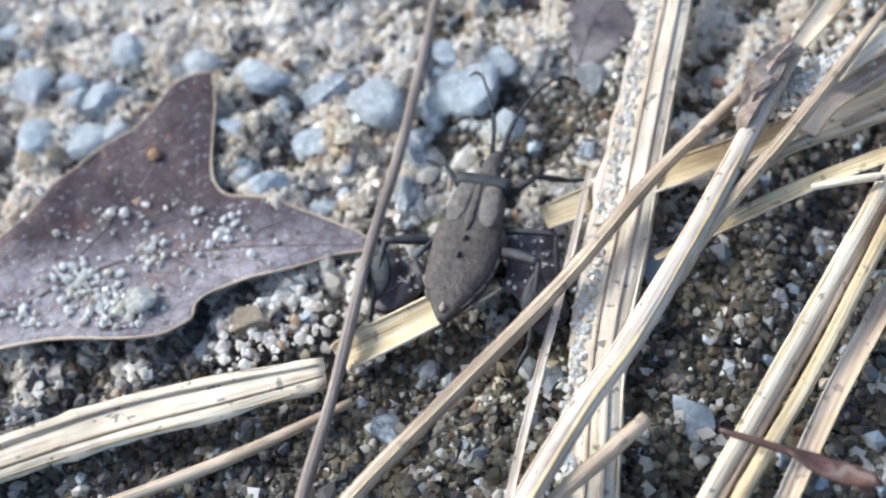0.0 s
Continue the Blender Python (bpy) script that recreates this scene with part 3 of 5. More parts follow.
def oak_lift(x, y):
    d = (x + 13) / -40.0
    curl = 1.2 * max(0.0, (54 - y) / 6.0) ** 1.5 * (0.3 if x > -24 else 1.0) * 0.5
    tip = 1.1 * max(0.0, (y - 63) / 11.0)
    return 1.3 + 1.0 * d + curl + tip + 0.45 * noise.noise((x / 6, y / 6, 1.0)) + 0.3 * noise.noise((x / 2.5, y / 2.5, 3.0))


OAK = [(-25.2, 73.6), (-25.1, 70.4), (-25.4, 64.3), (-24.2, 61.5), (-20.6, 60.4), (-17.0, 58.2), (-13.6, 55.8), (-13.0, 54.3), (-15.8, 54.3), (-19.8, 53.4), (-24.1, 52.7),
       (-26.3, 51.5), (-26.6, 50.0), (-29.0, 49.2), (-32.7, 49.3), (-37.5, 50.1), (-41.5, 49.9), (-48.2, 50.5), (-54.2, 55.6), (-50.0, 58.6), (-42.8, 60.4), (-38.5, 64.7), (-34.5, 68.1),
       (-31.2, 70.1), (-28.8, 72.8), (-26.9, 73.8)]
oak = leaf_sheet("oak_leaf", OAK, M_LEAF, oak_lift, 0.16, "dead brown lobed oak leaf dusted with sand", "leaf", 0.7)
for name, run, w in (("midrib", [(-50.9, 54.0), (-41.8, 53.4), (-36.6, 55.3), (-30.8, 56.5), (-24.1, 56.3), (-18.8, 55.6), (-13.8, 54.9)], (0.32, 0.30, 0.28, 0.25, 0.2, 0.15, 0.1)),
                     ("vein", [(-37.5, 55.2), (-33.3, 60.6), (-29.5, 66.4), (-26.0, 71.5)], (0.12, 0.10, 0.08, 0.05)),
                     ("vein", [(-36.6, 55.3), (-32.7, 52.0), (-28.6, 50.2)], (0.16, 0.13, 0.08)),
                     ("vein", [(-30.8, 56.5), (-26.5, 58.6), (-24.5, 60.8)], (0.14, 0.1, 0.07)),
                     ("vein", [(-24.1, 56.3), (-20.0, 58.0), (-17.5, 58.2)], (0.12, 0.09, 0.06)),
                     ("vein", [(-29.0, 56.4), (-25.0, 54.0), (-23.0, 53.2)], (0.12, 0.09, 0.06))):
    runs = spline([(x, y, 0) for x, y in run], 5)
    stalk_part(name, M_VEIN, oak, [(p.x, p.y, oak_lift(p.x, p.y) - 0.02) for p in runs], [0.62 * q.x for q in spline([(a, 0, 0) for a in w], 5)], ring=6, steps=2)
rim = [(p.x, p.y, oak_lift(p.x, p.y) - 0.05) for p in spline([(x, y, 0) for x, y in OAK[:17]], 2)]
stalk_part("leaf_margin", M_TAN, oak, rim, [0.13] * len(rim), "pale dry curled margin", ring=6, steps=2, seed=47, rough=0.3)
rim = [(p.x, p.y, oak_lift(p.x, p.y) - 0.05) for p in spline([(x, y, 0) for x, y in OAK[19:] + OAK[:1]], 2)]
stalk_part("leaf_margin", M_TAN, oak, rim, [0.11] * len(rim), "pale dry curled margin", ring=6, steps=2, seed=48, rough=0.3)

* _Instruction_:
Transcribe the lines above from the one with "Continue the Blender" through the one with "return 1.3 +". Include both ends and leave out every other line.

* _Task result_:
Continue the Blender Python (bpy) script that recreates this scene with part 3 of 5. More parts follow.
def oak_lift(x, y):
    d = (x + 13) / -40.0
    curl = 1.2 * max(0.0, (54 - y) / 6.0) ** 1.5 * (0.3 if x > -24 else 1.0) * 0.5
    tip = 1.1 * max(0.0, (y - 63) / 11.0)
    return 1.3 + 1.0 * d + curl + tip + 0.45 * noise.noise((x / 6, y / 6, 1.0)) + 0.3 * noise.noise((x / 2.5, y / 2.5, 3.0))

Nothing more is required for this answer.